根据三个平面的法线及其与该点的距离获取一个点

Question

I have the normals of three planes which are at 90 degrees to each other and pass through the origin.

I also have the distances of a point to the three planes. How can I determine the position of the point in C#?

Heres what I have so far...

    public static Vector3 RealWorldSpaceToOtherSpace(Vector3 realspace, Vector4 clipplane)
    {
        // Work out the normal vectors of 3 imaginary planes
        Vector3 floor = new Vector3(clipplane.X, clipplane.Y, clipplane.Z);
        Vector3 centre = new Vector3(1f, -clipplane.X / clipplane.Y, 0f);
        Vector3 wall = Vector3.Cross(floor, centre);

        // Get distances from the planes
        float distanceToFloor = realspace.y;
        float distanceToCentre = realspace.x;
        float distanceToWall = realspace.z;

        //   ?
        //   ?  do stuff here
        //   ?

        // return ????
    }

Answer 1

Since the planes are at 90 degrees to each other, and pass through the origin, their normals form an orthogonal coordinate system with the same origin. Thus the distance to each plane is the coordinate of the point along the axis corresponding to the plane's (normalized) normal, in the new coordinate system.

Hence find the normalized normals of each plane, multiply by the corresponding distance to the plane, and add up to find the point.

A caveat is that you need to know which side of each plane the point is on; if it is on the other side of the normal, put a minus sign in front of the corresponding distance.

Answer 2

When given the distance from the point to one plane. The point can now be at any one point inside a plane that is at the defined distance from your first plane, so you have narrowed down the position from anywhere within the 3 dimensions to anywhere with these subset of the 3rd dimension which only has 2 dimensions..

When you are given the distance from the point to a second plane. You now have that same information, a plane at which the point can be. You will notice that both of these plains intersect and form a line. There's no need to store this line. Just know that you have narrowed down the possible point's position to 1 dimension.

Finally you are given the distance from the point to the third plane. You can create the new plane at the defined distance from the original plane , and this plane should intersect the other 2 new planes.
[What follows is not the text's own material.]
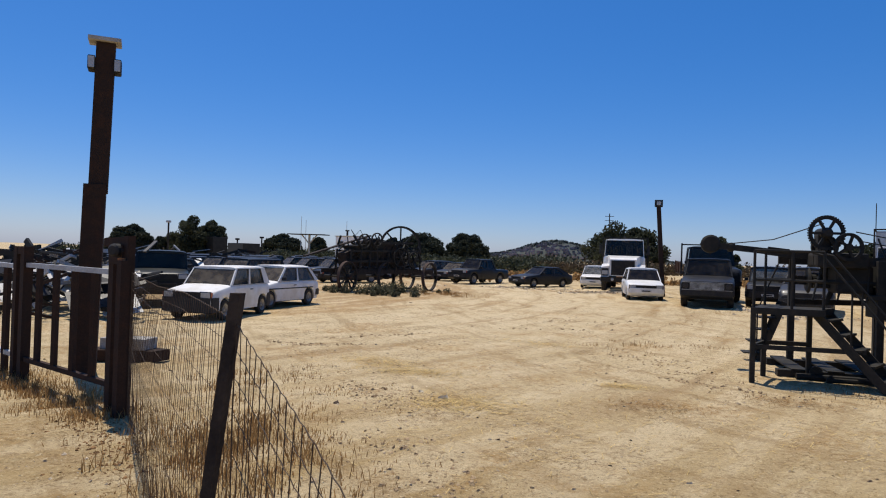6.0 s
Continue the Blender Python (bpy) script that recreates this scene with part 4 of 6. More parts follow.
for s in (1, -1):
    part("wing", mesh(loft([[(3.0, s * 0.74, 0.80), (3.0, s * 0.74, 1.42), (3.0, s * 1.18, 1.34), (3.0, s * 1.18, 0.80)], [(1.9, s * 0.80, 0.80 + 0.3), (1.9, s * 0.80, 1.55), (1.9, s * 1.20, 1.5), (1.9, s * 1.20, 1.1)], [(1.4, s * 0.9, 0.9), (1.4, s * 0.9, 1.3), (1.4, s * 1.2, 1.3), (1.4, s * 1.2, 0.9)]])), WHITE, lorry)
    part("headlight", mesh(box(2.99, 3.03, s * 0.80, s * 1.14, 0.92, 1.16, 0.03)), LENS, lorry)
    part("lamp_panel", mesh(box(2.985, 3.015, s * 0.77, s * 1.17, 0.86, 1.28, 0.02)), PLASTIC, lorry)
    part("exhaust_mirror", mesh(box(1.20, 1.26, s * 1.26, s * 1.42, 2.1, 2.6, 0.02), tube([(1.2, s * 1.05, 2.6), (1.2, s * 1.34, 2.65), (1.2, s * 1.05, 2.0)], 0.015, 6)), PLASTIC, lorry)
part("bumper", mesh(box(3.0, 3.16, -1.2, 1.2, 0.52, 0.80, 0.03)), IRON, lorry)
for s in (1, -1):
    part("bumper_lamp", mesh(lathe([(3.15, 0.09), (3.19, 0.085), (3.2, 0.03)], "x", 12, at=(0, s * 0.55, 0.66))), LENS, lorry)
bed_frame(lorry, -4.2, -0.6, 1.2, 1.15)
hb = mesh(beam((-0.55, -1.3, 1.2), (-0.55, -1.3, 3.12), 0.09), beam((-0.55, 1.3, 1.2), (-0.55, 1.3, 3.12), 0.09), beam((-0.55, -1.3, 3.08), (-0.55, 1.3, 3.08), 0.08))
for k in range(7):
    beam((-0.55, -0.75 + k * 0.25, 1.9), (-0.55, -0.75 + k * 0.25, 3.05), 0.03)(hb)
part("headboard_frame", hb, IRON, lorry, "black headboard frame")
for k in range(6):
    part("screen_bar", mesh(beam((1.52, -0.75 + k * 0.30, 2.12), (1.44, -0.73 + k * 0.29, 2.55), 0.05)), IRON, lorry)
part("roof_beacon", mesh(lathe([(2.98, 0.07), (3.1, 0.06), (3.16, 0.03)], "z", 12, at=(0.5, 0, 0))), PLASTIC, lorry)
rear_wheels(lorry, -3.7, 1.2, 0.52, 0.28)

# grey crew-cab pickup and the dark lorry behind it
pk = vehicle("crew_cab_pickup", front_at(-0.72, 32.2, -98, 3.6), GREY_DARK, "weathered dark grey crew-cab pickup with full-width grille", "pickup", plate=False, L=5.4, W=1.94, H=1.90, wb=3.6, fo=0.82, r=0.39, tw=0.24, clear=0.34, nose=0.99, hood=1.07, cowl=1.20, belt=1.20, tail=1.15,
             a0=0.30, a1=0.37, a2=0.66, a3=0.70, side=((0.06, 0.46), (0.52, 0.93)), top=0.84, bumper="plastic", lamps="", grille=False, glass=GLASS_DARK, taper=0.04, rim=RIM_DARK)
xf = 1.8 + 0.82
part("grille", mesh(box(xf - 0.02, xf + 0.014, -0.60, 0.60, 0.70, 0.95, 0.01), *[box(xf + 0.01, xf + 0.035, -0.62, 0.62, 0.715 + k * 0.045, 0.728 + k * 0.045) for k in range(5)], box(xf, xf + 0.05, -0.90, 0.90, 0.955, 0.98), box(xf, xf + 0.05, -0.90, 0.90, 0.67, 0.695)), GREY_TRIM, pk, "wide dull aluminium grille")
for s in (1, -1):
    part("headlight", mesh(lathe([(xf, 0.10), (xf + 0.03, 0.095), (xf + 0.04, 0.04)], "x", 16, at=(0, s * 0.76, 0.83))), RIM_DARK, pk)
part("badge", mesh(box(xf + 0.036, xf + 0.044, 0.20, 0.44, 0.72, 0.75)), PLATE, pk)
dl = vehicle("dark_lorry", front_at(0.10, 36.9, -89, 3.6), GREY_DARK, "dark weathered dropside lorry with a tall cab", "lorry", L=3.3, W=2.15, H=2.50, wb=3.6, fo=0.8, r=0.46, tw=0.26, clear=0.6, nose=1.35, hood=1.5, cowl=1.62, belt=1.62, tail=1.6, a0=0.5, a1=0.55, a2=0.96, a3=0.99,
             side=((0.08, 0.7),), top=0.86, lamps="", grille=False, glass=GLASS_DARK, bumper="plastic", rim=RIM_DARK, doors=((0.55, 0.85),))
bed_frame(dl, -3.6, -0.75, 1.15, 1.15)
for s in (1, -1):
    db = mesh(box(-3.6, -0.8, s * 1.12, s * 1.16, 1.27, 1.75))
    for k in range(4):
        box(-3.6 + k * 0.9, -3.53 + k * 0.9, s * 1.16, s * 1.2, 1.2, 1.8)(db)
    part("dropside", db, RUST, dl)
part("headboard_frame", mesh(beam((-0.78, -1.15, 1.2), (-0.78, -1.15, 2.66), 0.07), beam((-0.78, 1.15, 1.2), (-0.78, 1.15, 2.66), 0.07), beam((-0.78, -1.15, 2.6), (-0.78, 1.15, 2.6), 0.06)), IRON, dl)
CABOVER = dict(L=1.75, W=2.15, H=2.62, wb=3.4, fo=1.05, r=0.40, tw=0.24, clear=0.5, nose=1.42, hood=1.5, cowl=1.56, belt=1.56, tail=1.56, a0=0.03, a1=0.12, a2=0.97, a3=0.995, side=((0.06, 0.62),), top=0.90, lamps="square", grille=False, bumper="grey", lampz=0.80, glass=GLASS_DARK, doors=((0.14, 0.80),), taper=0.07)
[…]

All three planes will intersect at one point, which will be the position of the point.

Thankfully we can add the distance to the planes vector in order to create the new planes. And then we can finally get the point's position by using each of the plane's relevant dimensions in order to get the point's position.

public static Vector3 RealWorldSpaceToOtherSpace(Vector3 realspace, Vector4 clipplane)
{
    // Work out the normal vectors of 3 imaginary planes
    Vector3 floor = new Vector3(clipplane.X, clipplane.Y, clipplane.Z);
    Vector3 centre = new Vector3(1f, -clipplane.X / clipplane.Y, 0f);
    Vector3 wall = Vector3.Cross(floor, centre);

    // Get distances from the planes
    // Distance is represented as a Vector, since it needs to hold
    // the direction in 3d space.
    Vector3 distanceToFloor = new Vector3(0f,   realspace.y ,0f,);
    Vector3 distanceToCentre = new Vector3(     realspace.x ,0f,0f,);
    Vector3 distanceToWall = new Vector3(0f,0f, realspace.z );

    // Create planes that contain all the possible positions of the point
    // based on the distance from point to the corresponding plane.
    Vector3 pointY = floor + distanceToFloor;
    Vector3 pointX = centre + distanceToCentre;
    Vector3 pointZ = wall + distanceToWall;

    // Now that we have all 3 point's dimensions, we can create a new vector that will hold its position.
    Vector3 point = new Vector3(pointX.x,pointY.y, pointZ.z);

    return point
}

Note that there is a plane struct in Unity.